Speaking of the rear speaker, this thing is loud. Really loud. Which, to be honest, is completely expected given that a robotic gal by the name of Lucydroid-4000 will be belting out turn-by-turn directions within your vehicle and reminding you in an all-too-stern tone whenever your ineptness forces her to "recalculate." And then there's the screen. The resistive WQVGA display has an exceptionally unique feel to it; the coating is essentially the exact same coating found on Garmin's nüvi PNDs, and it's easily one of the best resistive screens we've had the pleasure of touching. It reacted to our finger presses remarkably well, and swipes were also registered with impressive accuracy. Software / user interface
So yeah, the design is just fine and dandy, but it's the software that'll make or break this thing. For $299 on a two-year contract, you'd expect nothing less than Garmin's full-on navigation suite, and that's exactly what you get here. The user interface is beautiful to us, but then again, we've always had a soft spot in our heart for this company's navigators. If you've used a nüvi, you'll be immediately familiar with the nüvifone. The dialer screen, contact list and recent calls tab are all fairly basic, and the threaded text message screen helps you keep track of conversations. The email application had no qualms setting up our Gmail account and downloading our most recent messages onto the phone, but as with the iPhone's native Mail application, many of the more advanced features (stars, labels, etc.) are nowhere to be found. In other words, it's plenty sufficient to check your mail and even reply, but if you're looking for an Android-level Gmail client, you'll be sorely disappointed.
The "extras" that Garmin-Asus throws in (movies, weather, flight status, converter, Yellow Pages, local events, fuel prices and Ciao!, a location-based social networking platform) all seem like half-hearted attempts to add apps to a phone that's really only built to navigate and make calls, and considering that these so-called "Premium Connected Services" will run you $5.99 per month
after a 30-day trial, it's even safer to call them worthless. Seriously -- even ancient Windows Mobile phones can get this kind of information for free if attached to a data plan, why should G60 owners be forced to pony up $30 per month plus
an extra $5.99?
We should also point out that booting this phone up takes a bit longer than your average iPhone, and waiting for a satellite lock is just as annoying here as it is on a standalone PND. Another curious quirk was the G60's inability to accurately reflect signal strength; for whatever reason, the signal meter was always around 2 to 3 bars lower than reality. When placed beside another AT&T handset, the bars would indicate far worse reception, but when making a call, the connection was fine. We suppose that's better than finding out this thing has awful reception, but still, it's a bit befuddling. Finally, the omission of some sort of "home button" really bothered us; having to manually press a "back" icon each time we wanted to get out of where we were grew tiresome. To each his / her own, but there it is. We should also note that typing on the G60 was a true joy; key presses were recognized instantly, and the word correction feature was surprisingly useful. As far as typing on resistive touchscreens go, this is about as good as it gets.
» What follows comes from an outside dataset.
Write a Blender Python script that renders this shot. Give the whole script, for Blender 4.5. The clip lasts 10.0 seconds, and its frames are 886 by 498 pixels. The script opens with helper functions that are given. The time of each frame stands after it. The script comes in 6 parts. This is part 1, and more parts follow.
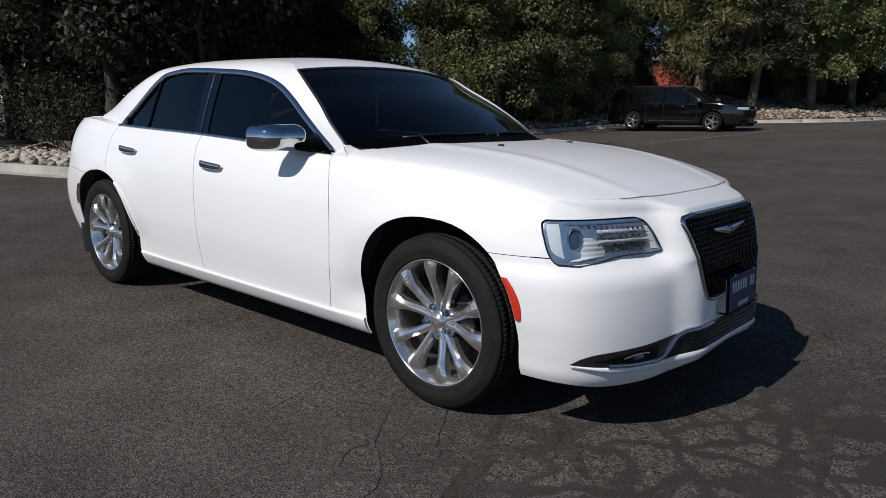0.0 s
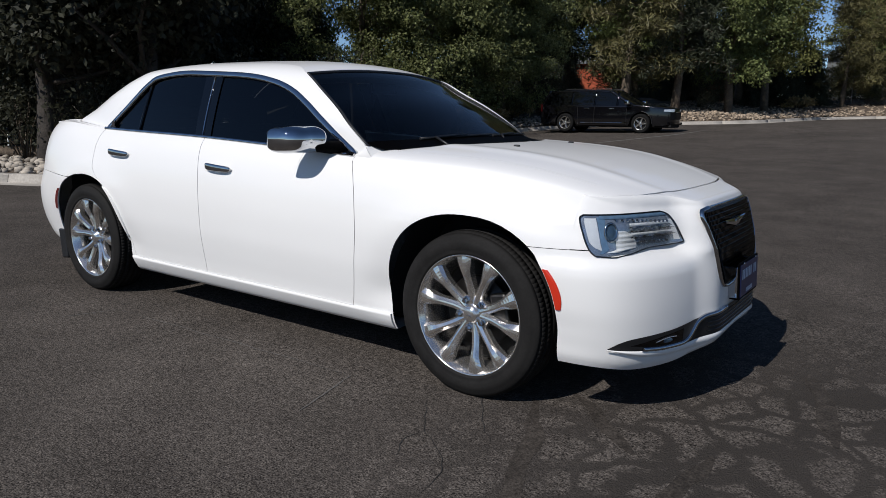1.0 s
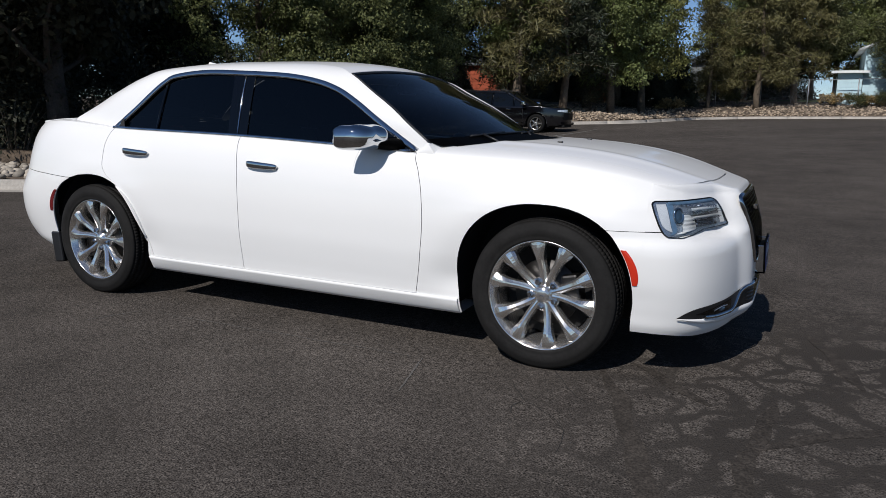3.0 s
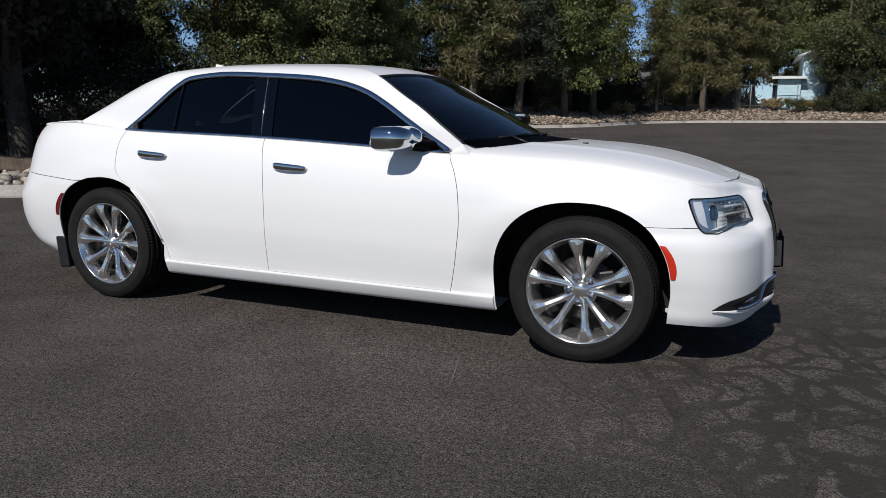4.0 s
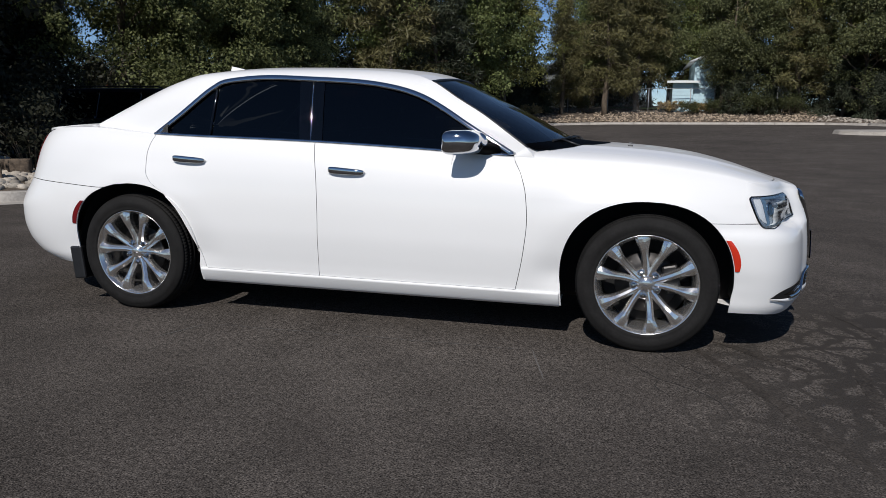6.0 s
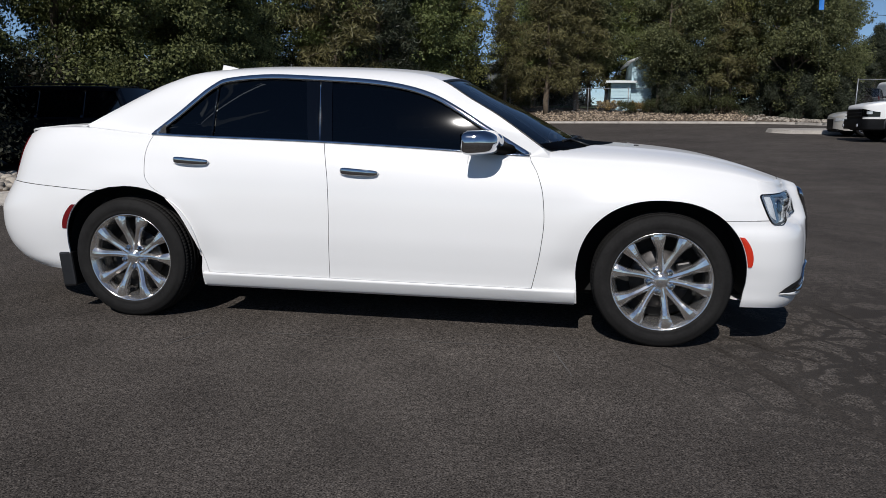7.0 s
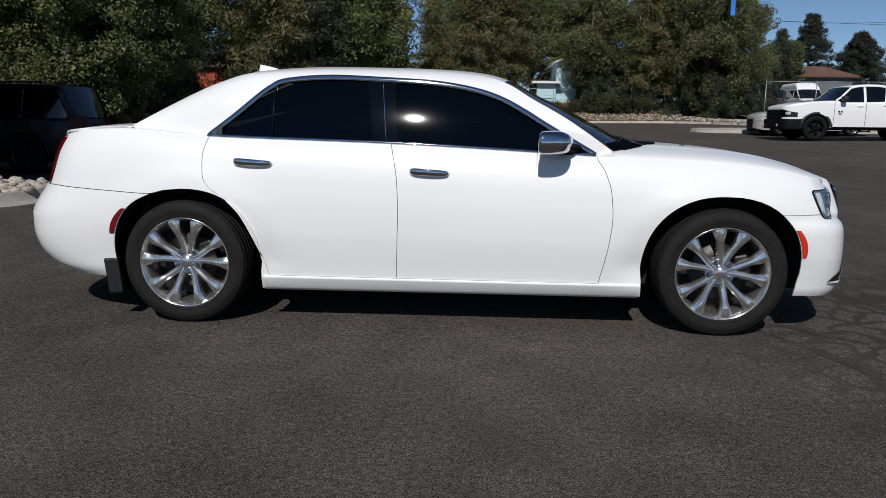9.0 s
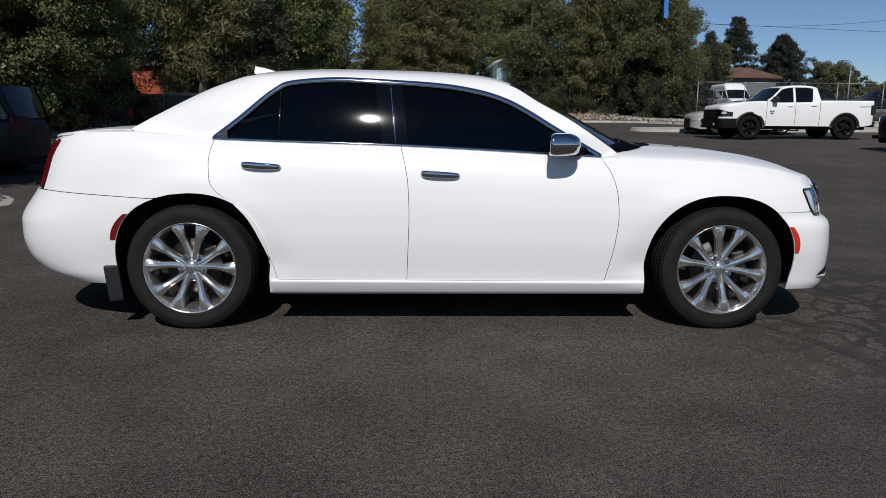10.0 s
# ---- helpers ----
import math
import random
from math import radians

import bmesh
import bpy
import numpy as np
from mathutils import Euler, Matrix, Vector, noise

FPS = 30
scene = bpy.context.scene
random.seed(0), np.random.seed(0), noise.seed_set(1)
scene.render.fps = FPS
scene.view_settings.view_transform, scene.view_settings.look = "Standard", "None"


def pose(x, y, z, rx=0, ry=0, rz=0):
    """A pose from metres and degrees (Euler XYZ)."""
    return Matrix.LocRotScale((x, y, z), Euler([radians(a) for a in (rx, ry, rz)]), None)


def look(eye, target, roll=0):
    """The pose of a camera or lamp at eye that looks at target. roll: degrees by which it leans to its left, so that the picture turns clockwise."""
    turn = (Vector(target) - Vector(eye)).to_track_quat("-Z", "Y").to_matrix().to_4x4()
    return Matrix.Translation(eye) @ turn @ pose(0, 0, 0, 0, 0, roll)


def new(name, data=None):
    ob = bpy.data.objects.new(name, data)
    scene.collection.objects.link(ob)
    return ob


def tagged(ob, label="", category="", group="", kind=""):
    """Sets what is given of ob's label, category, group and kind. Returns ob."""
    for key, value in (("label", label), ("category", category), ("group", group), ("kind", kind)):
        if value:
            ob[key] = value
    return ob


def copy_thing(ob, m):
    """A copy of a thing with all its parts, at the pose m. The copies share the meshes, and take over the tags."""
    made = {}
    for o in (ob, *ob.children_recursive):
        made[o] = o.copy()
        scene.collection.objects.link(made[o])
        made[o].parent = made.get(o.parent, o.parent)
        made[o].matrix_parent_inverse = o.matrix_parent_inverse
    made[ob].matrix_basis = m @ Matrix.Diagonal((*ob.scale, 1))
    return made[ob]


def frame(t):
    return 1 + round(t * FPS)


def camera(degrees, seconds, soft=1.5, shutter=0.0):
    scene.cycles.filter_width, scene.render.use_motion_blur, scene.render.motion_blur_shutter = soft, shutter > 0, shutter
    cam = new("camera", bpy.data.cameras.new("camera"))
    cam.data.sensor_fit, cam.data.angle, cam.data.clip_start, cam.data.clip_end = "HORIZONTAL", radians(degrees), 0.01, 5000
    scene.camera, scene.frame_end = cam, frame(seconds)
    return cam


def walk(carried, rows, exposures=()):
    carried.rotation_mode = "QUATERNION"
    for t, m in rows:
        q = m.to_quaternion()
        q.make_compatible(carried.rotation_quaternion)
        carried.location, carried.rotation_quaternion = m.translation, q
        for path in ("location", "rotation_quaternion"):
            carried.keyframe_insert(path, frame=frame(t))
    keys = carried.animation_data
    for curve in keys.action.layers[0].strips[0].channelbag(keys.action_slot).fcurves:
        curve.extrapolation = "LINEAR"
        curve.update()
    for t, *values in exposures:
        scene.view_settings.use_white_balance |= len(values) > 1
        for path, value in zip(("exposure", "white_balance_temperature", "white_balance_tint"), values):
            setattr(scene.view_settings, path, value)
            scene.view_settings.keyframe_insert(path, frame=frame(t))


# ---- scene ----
cam = camera(63.9, 10.0, 0.8)
PATH = [
    (0, (3.408, -2.905, 1.211), (2.097, -1.445, 0.826), 0.6),
    (0.5, (3.279, -3.078, 1.219), (2.052, -1.546, 0.834), 0.5),
    (1, (3.156, -3.28, 1.205), (1.999, -1.693, 0.829), 0.5),
    (1.5, (3.029, -3.462, 1.204), (1.939, -1.827, 0.832), 0.5),
    (2, (2.877, -3.622, 1.191), (1.843, -1.951, 0.819), 0.5),
    (3.3, (2.461, -4.044, 1.191), (1.625, -2.265, 0.824), 0.6),
    (3.5, (2.392, -4.092, 1.177), (1.581, -2.3, 0.815), 0.6),
    (4, (2.199, -4.211, 1.175), (1.445, -2.394, 0.815), 0.6),
    (4.5, (1.979, -4.312, 1.17), (1.269, -2.478, 0.809), 0.6),
    (5, (1.8, -4.404, 1.185), (1.162, -2.543, 0.823), 0.6),
    (5.5, (1.615, -4.506, 1.179), (1.043, -2.623, 0.823), 0.6),
    (7, (1.005, -4.66, 1.183), (0.674, -2.72, 0.829), 0.6),
    (7.5, (0.817, -4.704, 1.196), (0.551, -2.754, 0.842), 0.6),
    (8, (0.615, -4.776, 1.195), (0.399, -2.82, 0.842), 0.5),
    (8.5, (0.405, -4.81, 1.196), (0.242, -2.848, 0.843), 0.5),
    (9, (0.189, -4.82, 1.181), (0.078, -2.854, 0.828), 0.6),
    (9.5, (-0.016, -4.837, 1.189), (-0.037, -2.869, 0.837), 0.6),
    (10, (-0.218, -4.865, 1.195), (-0.158, -2.897, 0.842), 0.5),
]
walk(cam, [(t, look(eye, target, roll)) for t, eye, target, roll in PATH], [(0, 0.06), (4, 0.03), (7, -0.02), (10, -0.07)])

# ---- world, sun, exposure ----
SUN_AZ, SUN_EL = radians(-95.5), radians(43)   # azimuth from +x towards +y
world = bpy.data.worlds.new("sky")
scene.world = world
world.use_nodes = True
wn = world.node_tree.nodes
sky = wn.new("ShaderNodeTexSky")
sky.sky_type = "NISHITA"
sky.sun_disc = False
sky.sun_elevation = SUN_EL
sky.sun_rotation = radians(90) - SUN_AZ
sky.altitude = 2500
sky.dust_density = 0.0
sky.ozone_density = 5.0
wn["Background"].inputs["Strength"].default_value = 0.074
world.node_tree.links.new(sky.outputs[0], wn["Background"].inputs["Color"])
sun_data = bpy.data.lights.new("sun", "SUN")
sun_data.energy, sun_data.angle, sun_data.color = 3.75, radians(0.53), (1.0, 0.965, 0.935)
sun = new("sun", sun_data)
sun_way = Vector((math.cos(SUN_EL) * math.cos(SUN_AZ), math.cos(SUN_EL) * math.sin(SUN_AZ), math.sin(SUN_EL)))
sun.matrix_basis = look(sun_way * 60, (0, 0, 0))
scene.view_settings.exposure = 0.0

# ---- materials ----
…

And then there's the web browsing. As you'd probably expect, it's not stellar. It's bearable, but it's nowhere near exceptional. Sites that aren't optimized for mobile load extremely slowly, and while zooming in and out can be done with "+" and "-" buttons, it's still a laborious task. Mobile optimized sites fare much better, but seriously, a phone ringing up at three bills on contract should be able to surf with more poise than a three year old WinMo 5 device; sadly, it doesn't. Put as simply as possible, the G60's web browser will get the job done on basic sites, but don't expect it to have the browser prowess of a low-end MID, let alone Mobile Safari. Oh, and that music player that's throw in? Yeah, it works, but it's not like you'll be using it much thanks to the 2.5 millimeter headphone socket. Sigh.
Usage / navigating
Switching from panel to panel and application to application was shockingly quick; we never experienced any major software lag anywhere within the G60. By and large, it seems the code was well written to run on this hardware, and given just how aged the internal components are at this point, that was a delightful surprise. Onto the mapping aspect, we were initially (and still are, actually) perturbed by the inability to enter an address from within the map
. As you can see in the screencap below, your in-map navigation options consist of "Go!" (which directs you to the most recently entered address), "Save" and "Send Location." Sadly, there's no "Go to..." option, which is a glaring oversight in our humble opinion. It's logical to think that users would want to enter an address from a map screen, and regrettably, no such option exists.
Instead, you're forced to manually hit a "back" icon, tap an ambiguously named "Search" icon, and then tap an "Address" icon. Nothing about the word "search" leads us to believe an "Enter An Address" option will be behind it, yet -- for whatever reason -- that's where it's hidden alongside Home, Points of Interest, Favorites, Recently Found, Cities, etc. Once you finally get to enter an address, the screen looks essentially like the one found on standard Garmin PNDs, and we never had any issues getting the G60 to find the places we were looking for.